● **Written problem**: Write out all of the data exactly as it appears.

● **Data block**:
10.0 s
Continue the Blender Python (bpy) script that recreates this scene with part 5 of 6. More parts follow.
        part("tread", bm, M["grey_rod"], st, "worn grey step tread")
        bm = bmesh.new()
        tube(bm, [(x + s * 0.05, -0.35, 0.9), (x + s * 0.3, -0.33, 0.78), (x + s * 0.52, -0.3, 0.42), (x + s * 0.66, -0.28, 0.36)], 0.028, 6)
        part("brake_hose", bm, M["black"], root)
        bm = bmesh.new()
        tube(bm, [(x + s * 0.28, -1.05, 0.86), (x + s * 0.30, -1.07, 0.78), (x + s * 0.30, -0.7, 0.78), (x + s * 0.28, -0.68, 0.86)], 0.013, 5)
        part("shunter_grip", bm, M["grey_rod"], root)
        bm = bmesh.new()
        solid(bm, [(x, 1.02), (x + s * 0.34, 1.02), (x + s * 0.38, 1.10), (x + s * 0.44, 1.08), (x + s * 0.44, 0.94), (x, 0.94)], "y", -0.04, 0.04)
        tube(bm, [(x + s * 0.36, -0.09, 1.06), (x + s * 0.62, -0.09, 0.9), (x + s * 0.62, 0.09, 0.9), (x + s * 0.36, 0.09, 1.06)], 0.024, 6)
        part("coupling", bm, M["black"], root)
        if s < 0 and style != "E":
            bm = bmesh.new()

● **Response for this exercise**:
10.0 s
Continue the Blender Python (bpy) script that recreates this scene with part 5 of 6. More parts follow.
        part("tread", bm, M["grey_rod"], st, "worn grey step tread")
        bm = bmesh.new()
        tube(bm, [(x + s * 0.05, -0.35, 0.9), (x + s * 0.3, -0.33, 0.78), (x + s * 0.52, -0.3, 0.42), (x + s * 0.66, -0.28, 0.36)], 0.028, 6)
        part("brake_hose", bm, M["black"], root)
        bm = bmesh.new()
        tube(bm, [(x + s * 0.28, -1.05, 0.86), (x + s * 0.30, -1.07, 0.78), (x + s * 0.30, -0.7, 0.78), (x + s * 0.28, -0.68, 0.86)], 0.013, 5)
        part("shunter_grip", bm, M["grey_rod"], root)
        bm = bmesh.new()
        solid(bm, [(x, 1.02), (x + s * 0.34, 1.02), (x + s * 0.38, 1.10), (x + s * 0.44, 1.08), (x + s * 0.44, 0.94), (x, 0.94)], "y", -0.04, 0.04)
        tube(bm, [(x + s * 0.36, -0.09, 1.06), (x + s * 0.62, -0.09, 0.9), (x + s * 0.62, 0.09, 0.9), (x + s * 0.36, 0.09, 1.06)], 0.024, 6)
        part("coupling", bm, M["black"], root)
        if s < 0 and style != "E":
            bm = bmesh.new()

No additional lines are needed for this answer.